The Purpose of ‘Prophet’ Peden’s Mask
Probably the strangest relic of the later covenanting era is the mask of the field preacher Alexander Peden (1626-1686), one the most celebrated figures of that period. Since its discovery in the mid-nineteenth century with Peden’s weapons, its purpose has remained an enigma. However, its possible use is revealed by a tradition handed down through the Laings of Blackgannoch of how the United Societies’ preacher James Renwick escaped from government forces during the Killing Times of 1685. Prior to a Societies’ meeting in the fields, Laing dressed in Renwick’s ‘clerical habiliments’ to distinguish himself, and Renwick in the clothes of a shepherd. When a hostile company of dragoons approached to attack the meeting, Laing then ‘rendered himself as conspicuous as possible’ to lure the dragoons into pursuit. (Simpson, Traditions of the Covenanters, 29-31.)

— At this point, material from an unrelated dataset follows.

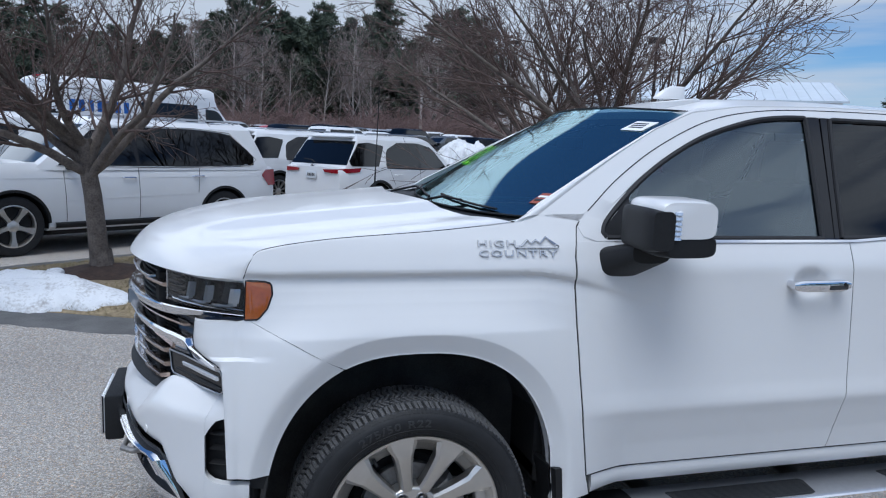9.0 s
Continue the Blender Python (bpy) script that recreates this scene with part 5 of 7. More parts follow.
    for r, y in [(0.040, 0.012), (0.0435, 0.0), (0.0445, -0.0035)] + [(q, -0.0045) for q in np.linspace(0.046, 0.0955, 17)] + [(0.100, -0.002), (0.105, 0.006), (0.109, 0.05)]:
        row = []
        for a in np.linspace(0, 2 * math.pi, 144, endpoint=False):
            x, z = r * math.cos(a), r * math.sin(a)
            near = min(math.hypot(x - cx, z - cz) for cx, cz in centres)
            row.append((x, y + (0.020 if near < 0.0200 else 0.0), z))
        rows.append(row)
    grid(bm, rows, closed=True)
    hub = part("hub", bm, alloy, wheel)
    nut = None
    for cx, cz in centres:
        m = pose(cx, 0, cz)
        if nut is None:
            bm = bmesh.new()
            lathe(bm, [(0.0, 0.014), (0.0180, 0.014), (0.0190, 0.002), (0.0197, -0.0052), (0.0215, -0.0060), (0.0238, -0.0040)], 28)
            pocket = part("nut_pocket", bm, alloy_pocket, hub)
            bm = bmesh.new()
            lathe(bm, [(0.0, -0.0045), (0.006, -0.0042), (0.0092, -0.0025), (0.0105, 0.0005), (0.0112, 0.010), (0.0140, 0.011), (0.0145, 0.0139)], 6)
            nut = part("lug_nut", bm, alloy_pocket, hub, "", 20)
            pocket.matrix_basis = nut.matrix_basis = m
        else:
            again(pocket, hub, m)
            again(nut, hub, m)
    bm = bmesh.new()
    lathe(bm, [(0.0, -0.0105), (0.024, -0.0098), (0.036, -0.0075), (0.0405, -0.004), (0.0415, 0.0), (0.0415, 0.016)], 40)
    cap_ = part("centre_cap", bm, alloy, wheel, "round centre cap with gold emblem")
    bm = bmesh.new()
    ol = [(-0.017, 0.005), (-0.006, 0.005), (-0.005, 0.009), (0.007, 0.009), (0.006, 0.005), (0.017, 0.005), (0.015, -0.004), (0.005, -0.004), (0.004, -0.008), (-0.008, -0.008), (-0.007, -0.004), (-0.019, -0.004)]
    turn = radians(-62)
    extruded(bm, [(x * math.cos(turn) - z * math.sin(turn), -0.0118, x * math.sin(turn) + z * math.cos(turn)) for x, z in ol], (0, 0.003, 0))
    part("cap_emblem", bm, gold, cap_)
    bm = bmesh.new()  # valve
    tube(bm, [polar(0.262, radians(123), 0.0), polar(0.25, radians(123), 0.02), polar(0.242, radians(123), 0.034)], [0.007, 0.006, 0.005], 8)
    part("valve", bm, rubber, wheel)
    bm = bmesh.new()
    lathe(bm, [(0.06, 0.055), (0.168, 0.055), (0.170, 0.058), (0.170, 0.083), (0.168, 0.086), (0.06, 0.086)], 60)
    lathe(bm, [(0.0, 0.035), (0.088, 0.04), (0.092, 0.055)], 40)
    part("brake_disc", bm, steel_dull, wheel, "grey iron brake disc")
    bm = bmesh.new()
    lathe(bm, [(0.0, 0.10), (0.19, 0.10), (0.20, 0.115), (0.25, 0.16)], 40)
    part("brake_shield", bm, under_dark, wheel)
    return wheel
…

Peden’s Mask was probably used for a similar function. During the Killing Times, Peden was nearly sixty and his mask was probably designed to disguise a younger and fleeter individual when he was preaching to fool pursuing dragoons at a distance and allow Peden time to escape. As such, the mask may well bear some resemblance to Peden.
The mask is held by the National Museum of Scotland in Edinburgh, but has recently been on display at the Baird Institute in Cumnock.